__Requirements__
Pull every line containing "parts" out of the material below.

__Input data__
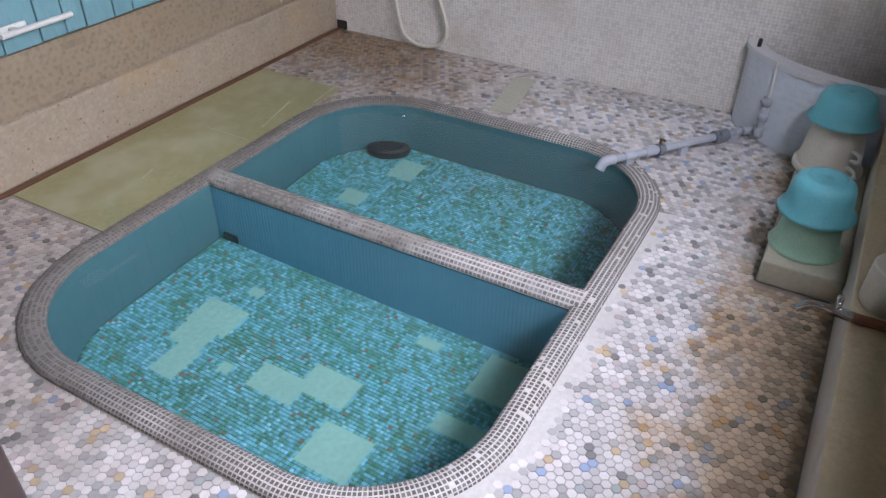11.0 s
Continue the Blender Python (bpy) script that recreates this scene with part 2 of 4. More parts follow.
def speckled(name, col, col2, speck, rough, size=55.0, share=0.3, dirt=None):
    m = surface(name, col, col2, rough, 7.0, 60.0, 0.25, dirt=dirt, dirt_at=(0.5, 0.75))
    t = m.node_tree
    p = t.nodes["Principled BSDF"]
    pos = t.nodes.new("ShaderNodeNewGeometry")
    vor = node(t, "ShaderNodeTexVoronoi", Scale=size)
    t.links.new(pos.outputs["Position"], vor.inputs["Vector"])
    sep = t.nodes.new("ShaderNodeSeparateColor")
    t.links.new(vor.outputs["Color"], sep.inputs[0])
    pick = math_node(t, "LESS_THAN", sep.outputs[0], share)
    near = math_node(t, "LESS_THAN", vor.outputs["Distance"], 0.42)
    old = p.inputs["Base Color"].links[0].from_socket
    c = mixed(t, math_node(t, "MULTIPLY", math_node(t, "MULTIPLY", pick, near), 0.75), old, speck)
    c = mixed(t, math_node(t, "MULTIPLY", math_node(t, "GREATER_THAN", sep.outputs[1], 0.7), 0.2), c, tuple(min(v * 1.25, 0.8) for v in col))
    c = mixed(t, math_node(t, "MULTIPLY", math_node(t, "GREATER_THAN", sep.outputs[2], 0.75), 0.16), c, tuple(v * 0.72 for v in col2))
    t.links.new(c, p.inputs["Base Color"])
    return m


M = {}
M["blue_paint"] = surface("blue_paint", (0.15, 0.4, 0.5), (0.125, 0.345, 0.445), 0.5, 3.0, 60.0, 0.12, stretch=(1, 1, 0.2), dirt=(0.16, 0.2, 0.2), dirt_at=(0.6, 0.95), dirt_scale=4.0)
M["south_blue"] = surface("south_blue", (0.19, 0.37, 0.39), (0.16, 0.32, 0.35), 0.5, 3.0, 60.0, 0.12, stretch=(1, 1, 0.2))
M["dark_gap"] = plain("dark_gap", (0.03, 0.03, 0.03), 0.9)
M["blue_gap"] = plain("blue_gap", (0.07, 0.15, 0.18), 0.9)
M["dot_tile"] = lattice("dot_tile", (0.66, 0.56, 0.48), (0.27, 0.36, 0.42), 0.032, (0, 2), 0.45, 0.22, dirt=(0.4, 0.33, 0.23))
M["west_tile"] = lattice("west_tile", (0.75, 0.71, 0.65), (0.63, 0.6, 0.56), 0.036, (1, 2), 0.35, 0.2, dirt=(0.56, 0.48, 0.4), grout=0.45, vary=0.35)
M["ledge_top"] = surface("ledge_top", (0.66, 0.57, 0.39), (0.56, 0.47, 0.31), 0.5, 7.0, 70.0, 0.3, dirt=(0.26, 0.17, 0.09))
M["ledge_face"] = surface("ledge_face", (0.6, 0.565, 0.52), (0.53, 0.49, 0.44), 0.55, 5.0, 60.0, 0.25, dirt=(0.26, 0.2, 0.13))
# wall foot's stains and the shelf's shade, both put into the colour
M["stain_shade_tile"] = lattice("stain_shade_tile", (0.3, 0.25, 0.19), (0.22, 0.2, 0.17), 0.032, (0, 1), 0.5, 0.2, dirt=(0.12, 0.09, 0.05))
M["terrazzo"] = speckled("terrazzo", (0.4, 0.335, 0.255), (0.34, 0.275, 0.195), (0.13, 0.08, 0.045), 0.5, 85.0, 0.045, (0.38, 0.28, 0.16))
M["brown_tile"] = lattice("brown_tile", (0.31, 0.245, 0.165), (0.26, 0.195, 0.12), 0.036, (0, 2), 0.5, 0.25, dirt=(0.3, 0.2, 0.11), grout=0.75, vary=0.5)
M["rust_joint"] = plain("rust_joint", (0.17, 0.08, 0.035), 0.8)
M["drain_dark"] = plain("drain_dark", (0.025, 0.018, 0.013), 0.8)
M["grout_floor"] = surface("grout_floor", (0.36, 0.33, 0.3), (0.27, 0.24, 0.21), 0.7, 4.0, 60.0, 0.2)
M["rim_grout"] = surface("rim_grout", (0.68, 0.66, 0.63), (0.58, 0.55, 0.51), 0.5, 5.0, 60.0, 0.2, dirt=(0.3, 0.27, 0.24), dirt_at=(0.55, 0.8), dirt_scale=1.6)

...

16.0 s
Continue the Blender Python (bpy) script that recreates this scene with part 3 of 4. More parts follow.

---

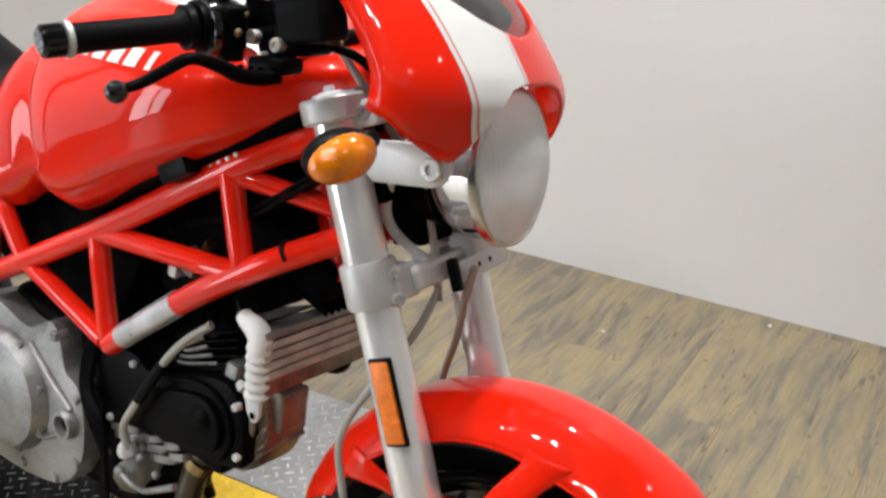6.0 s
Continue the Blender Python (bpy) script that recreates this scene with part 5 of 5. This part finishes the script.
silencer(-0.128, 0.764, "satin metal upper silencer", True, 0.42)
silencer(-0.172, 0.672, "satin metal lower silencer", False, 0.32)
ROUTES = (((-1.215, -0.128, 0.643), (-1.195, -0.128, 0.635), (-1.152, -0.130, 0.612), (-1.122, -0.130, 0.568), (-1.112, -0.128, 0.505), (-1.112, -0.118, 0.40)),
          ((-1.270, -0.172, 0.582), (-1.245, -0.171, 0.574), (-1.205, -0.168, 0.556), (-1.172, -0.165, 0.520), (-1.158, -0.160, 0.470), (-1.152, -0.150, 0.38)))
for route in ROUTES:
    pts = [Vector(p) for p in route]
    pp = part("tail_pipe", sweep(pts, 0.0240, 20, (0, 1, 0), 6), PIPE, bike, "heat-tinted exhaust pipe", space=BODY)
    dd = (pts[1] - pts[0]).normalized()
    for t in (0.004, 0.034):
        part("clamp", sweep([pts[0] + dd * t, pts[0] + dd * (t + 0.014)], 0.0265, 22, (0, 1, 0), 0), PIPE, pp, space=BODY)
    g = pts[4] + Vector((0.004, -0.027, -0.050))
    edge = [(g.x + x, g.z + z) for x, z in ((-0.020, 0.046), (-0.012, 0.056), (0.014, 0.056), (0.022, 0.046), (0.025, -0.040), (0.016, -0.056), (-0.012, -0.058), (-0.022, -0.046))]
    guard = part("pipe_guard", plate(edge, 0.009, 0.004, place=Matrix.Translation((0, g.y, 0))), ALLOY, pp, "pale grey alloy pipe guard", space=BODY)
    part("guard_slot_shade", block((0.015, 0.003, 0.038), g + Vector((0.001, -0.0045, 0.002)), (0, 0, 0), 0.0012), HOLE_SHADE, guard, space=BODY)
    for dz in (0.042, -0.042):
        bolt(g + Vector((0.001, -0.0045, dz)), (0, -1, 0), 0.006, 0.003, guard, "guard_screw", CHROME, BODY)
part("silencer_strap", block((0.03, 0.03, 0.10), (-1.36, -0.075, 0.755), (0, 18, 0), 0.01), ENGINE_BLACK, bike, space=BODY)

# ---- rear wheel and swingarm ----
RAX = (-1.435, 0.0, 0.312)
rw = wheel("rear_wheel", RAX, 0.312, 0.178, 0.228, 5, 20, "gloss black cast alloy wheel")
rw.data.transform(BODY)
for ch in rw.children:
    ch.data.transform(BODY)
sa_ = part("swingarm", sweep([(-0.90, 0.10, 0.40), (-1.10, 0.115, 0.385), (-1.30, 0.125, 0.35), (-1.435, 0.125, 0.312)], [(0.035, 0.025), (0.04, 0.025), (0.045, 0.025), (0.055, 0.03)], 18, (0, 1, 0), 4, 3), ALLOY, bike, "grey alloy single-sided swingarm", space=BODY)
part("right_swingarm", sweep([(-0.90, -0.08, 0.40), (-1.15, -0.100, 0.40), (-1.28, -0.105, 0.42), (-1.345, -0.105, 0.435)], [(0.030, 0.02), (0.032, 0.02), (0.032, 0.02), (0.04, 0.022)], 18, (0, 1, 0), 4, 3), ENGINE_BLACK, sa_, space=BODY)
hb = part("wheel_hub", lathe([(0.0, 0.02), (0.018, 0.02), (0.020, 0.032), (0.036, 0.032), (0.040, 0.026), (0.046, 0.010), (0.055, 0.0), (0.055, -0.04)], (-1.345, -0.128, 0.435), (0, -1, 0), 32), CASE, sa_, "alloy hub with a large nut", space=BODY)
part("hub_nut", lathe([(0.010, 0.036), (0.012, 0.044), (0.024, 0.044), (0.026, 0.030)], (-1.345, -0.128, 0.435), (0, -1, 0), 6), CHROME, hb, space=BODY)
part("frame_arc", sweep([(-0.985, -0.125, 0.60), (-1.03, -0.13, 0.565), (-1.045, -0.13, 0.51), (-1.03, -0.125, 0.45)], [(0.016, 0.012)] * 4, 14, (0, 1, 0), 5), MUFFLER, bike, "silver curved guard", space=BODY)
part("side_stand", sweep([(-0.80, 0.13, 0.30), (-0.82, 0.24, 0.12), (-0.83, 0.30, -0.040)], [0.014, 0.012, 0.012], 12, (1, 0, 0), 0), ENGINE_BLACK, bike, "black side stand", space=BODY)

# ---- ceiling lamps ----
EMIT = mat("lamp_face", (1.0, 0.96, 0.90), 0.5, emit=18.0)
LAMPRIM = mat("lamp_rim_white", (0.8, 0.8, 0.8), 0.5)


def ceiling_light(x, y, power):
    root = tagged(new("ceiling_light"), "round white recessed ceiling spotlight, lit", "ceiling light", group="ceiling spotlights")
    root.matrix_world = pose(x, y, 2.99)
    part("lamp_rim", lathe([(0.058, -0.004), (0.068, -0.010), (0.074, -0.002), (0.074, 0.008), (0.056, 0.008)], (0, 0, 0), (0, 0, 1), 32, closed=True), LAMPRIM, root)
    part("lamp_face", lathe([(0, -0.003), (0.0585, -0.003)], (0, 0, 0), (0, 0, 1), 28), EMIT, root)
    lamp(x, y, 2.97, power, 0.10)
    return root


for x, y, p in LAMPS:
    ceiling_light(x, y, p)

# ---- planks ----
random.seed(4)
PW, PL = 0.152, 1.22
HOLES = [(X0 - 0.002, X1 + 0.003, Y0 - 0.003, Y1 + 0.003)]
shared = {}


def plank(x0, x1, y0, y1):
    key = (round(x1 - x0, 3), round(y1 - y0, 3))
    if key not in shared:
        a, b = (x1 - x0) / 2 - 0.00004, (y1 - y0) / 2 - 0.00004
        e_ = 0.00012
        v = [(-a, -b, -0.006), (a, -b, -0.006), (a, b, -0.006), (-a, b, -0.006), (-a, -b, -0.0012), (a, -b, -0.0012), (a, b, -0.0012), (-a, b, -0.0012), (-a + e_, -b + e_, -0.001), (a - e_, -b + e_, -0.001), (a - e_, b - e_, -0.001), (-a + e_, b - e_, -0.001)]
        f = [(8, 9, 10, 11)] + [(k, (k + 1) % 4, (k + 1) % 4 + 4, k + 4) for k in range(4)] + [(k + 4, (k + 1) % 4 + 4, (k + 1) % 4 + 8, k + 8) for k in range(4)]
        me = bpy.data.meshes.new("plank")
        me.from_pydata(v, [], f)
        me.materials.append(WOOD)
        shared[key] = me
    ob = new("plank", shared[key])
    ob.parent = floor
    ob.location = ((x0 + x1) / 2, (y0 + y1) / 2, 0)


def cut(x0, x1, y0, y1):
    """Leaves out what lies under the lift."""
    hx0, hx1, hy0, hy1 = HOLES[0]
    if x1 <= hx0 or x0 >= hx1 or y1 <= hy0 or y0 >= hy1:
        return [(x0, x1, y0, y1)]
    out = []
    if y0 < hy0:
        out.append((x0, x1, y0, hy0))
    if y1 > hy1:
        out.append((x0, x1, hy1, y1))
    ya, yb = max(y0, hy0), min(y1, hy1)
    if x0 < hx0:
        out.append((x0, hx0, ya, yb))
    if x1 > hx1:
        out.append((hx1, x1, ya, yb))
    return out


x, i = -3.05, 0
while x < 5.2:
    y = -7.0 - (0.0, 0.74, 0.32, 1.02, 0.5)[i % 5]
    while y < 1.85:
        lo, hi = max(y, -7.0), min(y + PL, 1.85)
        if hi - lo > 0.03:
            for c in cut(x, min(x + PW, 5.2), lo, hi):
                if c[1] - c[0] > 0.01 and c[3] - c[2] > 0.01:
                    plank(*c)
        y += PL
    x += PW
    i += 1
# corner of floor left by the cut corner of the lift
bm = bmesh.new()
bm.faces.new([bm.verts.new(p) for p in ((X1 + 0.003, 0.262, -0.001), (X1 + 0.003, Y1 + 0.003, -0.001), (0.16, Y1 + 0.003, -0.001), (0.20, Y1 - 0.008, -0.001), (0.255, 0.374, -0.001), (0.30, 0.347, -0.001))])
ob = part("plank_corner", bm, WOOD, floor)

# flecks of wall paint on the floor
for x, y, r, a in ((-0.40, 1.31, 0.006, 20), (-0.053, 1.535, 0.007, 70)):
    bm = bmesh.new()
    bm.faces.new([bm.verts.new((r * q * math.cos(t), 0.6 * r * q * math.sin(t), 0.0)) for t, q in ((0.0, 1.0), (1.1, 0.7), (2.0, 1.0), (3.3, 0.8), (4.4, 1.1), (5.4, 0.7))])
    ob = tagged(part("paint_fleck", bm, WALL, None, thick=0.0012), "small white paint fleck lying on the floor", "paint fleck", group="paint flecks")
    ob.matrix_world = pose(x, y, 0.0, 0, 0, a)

__Exercise output__
Continue the Blender Python (bpy) script that recreates this scene with part 2 of 4. More parts follow.
Continue the Blender Python (bpy) script that recreates this scene with part 3 of 4. More parts follow.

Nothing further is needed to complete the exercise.